Thursday, August 02, 2007

How very sad about the bridge collapsing last night in Minneapolis. They said, this morning on the news there are at least 20 cars in the Mississippi River an they expect more causalities. My heart goes out to the families looking for their loved ones. When you drive into work everyday do you think about the bridges you might be traveling over and if they are safe?

I do not usually but of course, today I did and I pass over 3 an none over water, all over other highway, I am not sure which scares me more if it was over water or the highway because more people could be hurt that way. Also, it makes me realize how short life is and that I really need to be closer to my family. I miss my mom more than anything, I am not a momma's girl but she was/is always there for me and I want to be able to go over for dinner or a glass of wine and participate in all family functions. I have missed out on so much in the last 2 years.
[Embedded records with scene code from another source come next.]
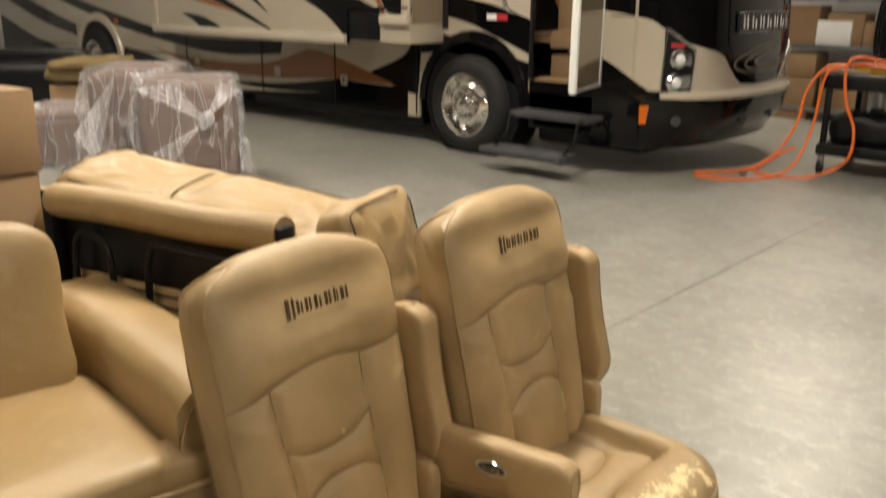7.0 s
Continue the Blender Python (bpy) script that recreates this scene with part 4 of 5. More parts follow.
def captain_seat(m, worn, label, arm_up=0.0, arm_yaw=4.0, arm_out=0.0, plinth=False, tears=()):
    st = root("captain_seat", m, label, "captain seat", "captain seats")
    part("cushion", cushion(), worn, st, "worn leather seat cushion with pale flaked patches")
    E = [cushion_edge(2 * math.pi * i / 120) for i in range(120)]
    part("cushion_piping", tube([(x * 1.012, y * 1.012, 0.190) for x, y in E], 0.0038, 6, closed=True), M_PIPING, st)
    tilt = pose(-0.282, 0.016, 0.165, 0, -12, 0)
    bm, grid = backrest()
    left = [r[0].co.copy() for r in grid]
    right = [r[-1].co.copy() for r in grid]
    bk = part("backrest", grow(bm, tilt), M_LEATHER, st, "padded leather backrest with stitched panels")
    part("side_panel", grow(side_panel(left, -1), tilt), M_LEATHER, bk)
    part("side_panel", grow(side_panel(right, 1), tilt), M_LEATHER, bk)
    for e in (left, right):
        part("edge_piping", grow(tube(e[:NB:4] + e[NB:NB + 14:2] + e[NB + 14::3], 0.0038, 6), tilt), M_PIPING, bk)
    for sm_ in BACK_SEAMS:
        pts = [(BT / 2 + back_puff(y, h, 0.0, 1 - abs(y / back_half(h)) ** 7) + 0.0004, y, h) for y, h in sm_]
        part("back_seam", grow(tube(pts, 0.0016, 5), tilt), M_THREAD, bk)
    for sm_ in CUSH_SEAMS:
        part("cushion_seam", tube([(x, y, cushion_z(x, y, 0.0, 9.0, 0.6) + 0.0003) for x, y in sm_], 0.0016, 5), M_THREAD, st)
    for ctrl, wd in tears:
        line = smooth2(ctrl, 8)
        rng = random.Random(len(line) + int(wd * 1e4))
        a_, c_ = [], []
        for q, (y, h) in enumerate(line):
            k_ = math.sin(math.pi * (q + 0.6) / (len(line) + 0.2)) ** 0.6
            d_ = float(seam_distance(np.array([(y, h)]), BACK_SEAMS)[0])
            xx = BT / 2 + back_puff(y, h, d_, 1 - abs(y / back_half(h)) ** 7) + 0.0022
            a_.append((xx, y - wd * k_ * rng.uniform(0.5, 1.2), h + rng.uniform(-0.001, 0.001)))
            c_.append((xx + 0.001, y + wd * k_ * rng.uniform(0.5, 1.2), h + rng.uniform(-0.001, 0.001)))
        part("foam_tear", grow(loft([a_, c_], caps=False, closed=False), tilt), M_FOAM, bk, "torn strip showing pale foam")
    # emblem word as plain bars that follow the headrest
    for i, (w, h) in enumerate(((0.034, 0.046), (0.022, 0.030), (0.023, 0.030), (0.027, 0.030), (0.025, 0.030), (0.015, 0.034), (0.030, 0.030))):
        y0 = (-0.097, -0.066, -0.042, -0.015, 0.015, 0.043, 0.063)[i]
        for q, (b0, b1, hh) in enumerate(((0.0, 0.30, h), (0.52, 0.70, h * (0.82 if i % 2 else 1.0)))):
            bar = box(0, 0.0016, y0 + w * b0, y0 + w * b1, 0.594, 0.594 + hh)
            bar.transform(tilt @ Matrix.Translation((BT / 2 + max(back_puff(y0, 0.60, 0.1, 1), back_puff(y0 + w, 0.62, 0.1, 1)) - 0.0006, 0, 0.004 if i == 0 else 0.012)))
            part("letter_bar", bar, M_DARKSEAM, bk, smooth=False)
    # arms: one down, one folded up beside the back
    for up in (False, True):
        if up:
            am = pose(-0.268, 0.322, 0.245, 0, -101, 0)
        else:
            am = pose(-0.402, -0.316 - arm_out, 0.273 + arm_up, 0, -2.6, arm_yaw)
        ar = part("armrest", grow(armrest(), am), M_LEATHER, st, "padded leather armrest, folded up" if up else "padded leather armrest with an oval badge")
        sd = 1 if up else -1
        f = (lambda a: math.pi - a) if up else (lambda a: a)
        pipe = [arm_pt(x, f(math.pi + 1.15), 0.0008) for x in np.linspace(0.004, 0.45, 40)]
        part("arm_piping", grow(tube([arm_pt(0.004, f(math.pi - 1.0), 0.0008), arm_pt(0.0015, f(math.pi), 0.0008)] + pipe, 0.0034, 6), am), M_PIPING, ar)
        for aa, bb in ((0.42, 0.30), (-0.50, -0.70)):
            line = [arm_pt(x, f(math.pi - aa + (aa - bb) * x / 0.45 + 0.07 * math.sin(x * 13) * (aa < 0)), 0.0003) for x in np.linspace(0.012 if aa > 0 else 0.05, 0.448, 30)]
            part("stitch_line", grow(tube(line, 0.0011, 5), am), M_PIPING, ar)
        ov = [(0.4555, 0.024 * math.cos(a), 0.004 + 0.036 * math.sin(a)) for a in np.linspace(0, 2 * math.pi, 25)[:-1]]
        part("end_piping", grow(tube(ov, 0.0025, 6, closed=True), am), M_PIPING, ar)
        if not up:
            def oval(rx, rz, y):
                return [(0.250 + rx * math.cos(a), y, 0.005 + rz * math.sin(a)) for a in np.linspace(0, 2 * math.pi, 37)[:-1]]
            bd = part("badge", grow(slab(oval(0.041, 0.0165, -0.0365), (0, -1, 0), 0.005), am @ pose(0, 0, 0.021, 0, 3, 0)), M_BLACK, ar, "black oval maker's badge with a chrome rim")
            part("badge_rim", grow(tube(oval(0.041, 0.0165, -0.041), 0.0032, 8, closed=True), am @ pose(0, 0, 0.021, 0, 3, 0)), M_CHROME, bd)
            part("badge_line", grow(tube(oval(0.034, 0.0120, -0.0418), 0.0007, 5, closed=True), am @ pose(0, 0, 0.021, 0, 3, 0)), M_CHROME, bd)
            for i in range(9):
                part("badge_bar", grow(box(0.226 + i * 0.0055, 0.2297 + i * 0.0055, -0.0425, -0.0412, 0.0005, 0.0095 if i in (0, 1, 5, 8) else 0.0065), am @ pose(0, 0, 0.021, 0, 3, 0)), M_CHROME, bd, smooth=False)
    part("pivot_cover", pillow(0.12, 0.05, 0.16, 0.5, 0.5, 16, 12, m=pose(-0.25, -0.26, 0.24)), M_LEATHER, st)
    part("pivot_cover", pillow(0.12, 0.05, 0.16, 0.5, 0.5, 16, 12, m=pose(-0.25, 0.265, 0.24)), M_LEATHER, st)
    # base and loose skirt
    part("pull_loop", tube(spline([(0.035, -0.292, 0.035), (0.05, -0.305, 0.05), (0.065, -0.298, 0.04), (0.055, -0.290, 0.026)], 5, True), 0.004, 6, closed=True), M_BLACKP, st, "black pull loop at the skirt")
    part("torn_flap", skirt_flap(((0.06, -0.275, 0.045), (0.15, -0.25, 0.045)), ((0.08, -0.312, 0.018), (0.13, -0.305, 0.02), (0.17, -0.275, 0.024)), 6, 0.01), M_SKIRT, st)
    part("seat_base", box(-0.22, 0.17, -0.2, 0.2, -m.translation.z, 0.06, 0.01), M_BLACKP, st)
    if plinth:
        part("base_lining", skirt_flap(((-0.42, -0.24, 0.12), (-0.20, -0.25, 0.08), (0.10, -0.25, 0.08), (0.34, -0.15, 0.08), (0.30, 0.0, 0.07)), ((-0.42, -0.24, 0.004), (-0.18, -0.25, 0.004), (0.11, -0.255, 0.004), (0.34, -0.145, 0.004), (0.26, 0.02, 0.004)), 4, 0.004), M_NAVY, st, "dark blue cloth lining of the base")
        sk = part("skirt", skirt_flap(((-0.44, -0.245, 0.25), (-0.25, -0.25, 0.20), (-0.05, -0.262, 0.075), (0.10, -0.245, 0.07), (0.20, -0.17, 0.07), (0.245, -0.05, 0.07)), ((-0.43, -0.27, 0.03), (-0.30, -0.28, 0.04), (-0.02, -0.305, 0.075), (0.14, -0.29, 0.085), (0.30, -0.205, 0.09), (0.39, -0.13, 0.095)), 3, 0.004), M_SKIRT, st, "tan fabric skirt folded out over the base")
        hem_cord(((-0.43, -0.27, 0.03), (-0.30, -0.28, 0.04), (-0.02, -0.305, 0.075), (0.14, -0.29, 0.085), (0.30, -0.205, 0.09), (0.39, -0.13, 0.095)), sk)
        part("skirt_corner", skirt_flap(((0.245, -0.05, 0.07), (0.25, 0.05, 0.07)), ((0.39, -0.13, 0.095), (0.30, -0.05, 0.06)), 5, 0.008), M_SKIRT, sk)
        hem_cord(((0.39, -0.13, 0.095), (0.30, -0.05, 0.06)), sk)
        part("skirt_corner", skirt_flap(((0.25, 0.05, 0.09), (0.225, 0.15, 0.11), (0.16, 0.23, 0.10)), ((0.29, 0.0, 0.02), (0.33, 0.14, 0.04), (0.335, 0.275, 0.10)), 7, 0.010), M_SKIRT, sk)
        hem_cord(((0.29, 0.0, 0.02), (0.33, 0.14, 0.04), (0.335, 0.275, 0.10)), sk)
    else:
        sk = part("skirt", skirt_flap(((-0.30, -0.245, 0.12), (-0.18, -0.262, 0.08), (0.0, -0.262, 0.055), (0.12, -0.235, 0.045), (0.215, -0.14, 0.045)), ((-0.31, -0.262, 0.07), (-0.20, -0.290, 0.05), (-0.10, -0.335, 0.03), (-0.055, -0.395, 0.006), (0.09, -0.325, 0.006), (0.33, -0.165, 0.006)), 3, 0.008), M_SKIRT, st, "loose tan fabric skirt spread on the floor")
        hem_cord(((-0.31, -0.262, 0.07), (-0.20, -0.290, 0.05), (-0.10, -0.335, 0.03), (-0.055, -0.395, 0.006), (0.09, -0.325, 0.006), (0.33, -0.165, 0.006)), sk)
        part("skirt_corner", skirt_flap(((0.215, -0.14, 0.045), (0.25, -0.04, 0.045), (0.252, 0.0, 0.045)), ((0.33, -0.165, 0.006), (0.29, -0.06, 0.03), (0.25, 0.012, 0.02)), 5, 0.008), M_SKIRT, sk)
        hem_cord(((0.33, -0.165, 0.006), (0.29, -0.06, 0.03), (0.25, 0.012, 0.02)), sk)
        part("skirt_corner", skirt_flap(((0.25, 0.02, 0.06), (0.23, 0.13, 0.09), (0.17, 0.22, 0.07)), ((0.226, 0.012, 0.006), (0.305, 0.09, 0.006), (0.37, 0.222, 0.030)), 7, 0.014), M_SKIRT, sk)
        hem_cord(((0.226, 0.012, 0.006), (0.305, 0.09, 0.006), (0.37, 0.222, 0.030)), sk)
    return st


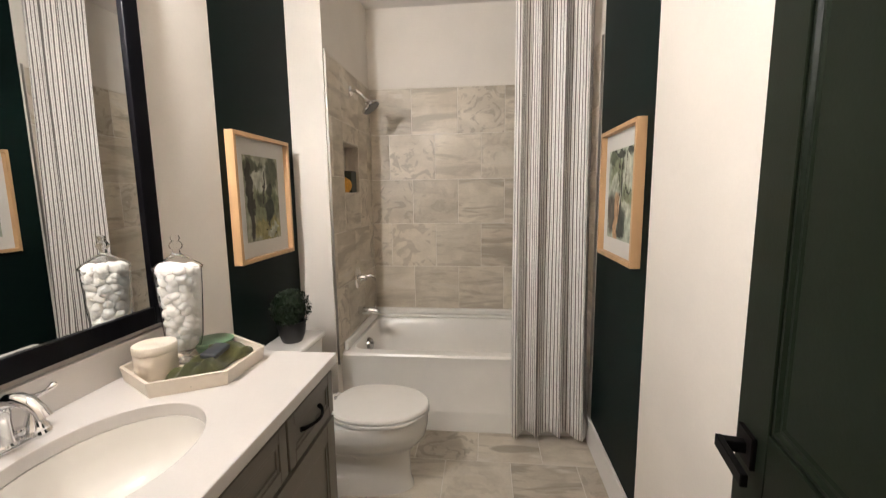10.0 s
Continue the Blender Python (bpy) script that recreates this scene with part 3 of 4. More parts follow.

My friends have moved on to other friends (rightly so) so when I see them I feel like a third wheel who they feel obligated to see when I am in town. Some call me once in awhile but that is about it. I know when my friend Thomas was in Texas he felt left out of our lives. He used to call and sometimes I would be so busy I could not talk, how bad is that? You do not realize how disconnected you feel being so far away from people for extended periods of time. My husband an I are now making a real effort to try to move back to New England. Not Connecticut still way too expensive, but now looking at New Hampshire, Maine and part of Mass. I realize Mass is just as expensive as CT, an I would prefer to live in New Hampshire an if need be commute to Mass for work. It is hard not to get my hopes up in this regards, because our Head Hunter seems so positive (which is a good thing), I am just for now not telling my family or friends do not want to get anyone's hopes up and then it doesnt' happen. I keep thinking it would be great to be home for Christmas for good, instead of having to leave Christmas Day to come back to North Carolina.

I love where we live now, an North Carolina has a lot to offer people but it is not home to me, New England is home. This Yankee needs to be back in the North.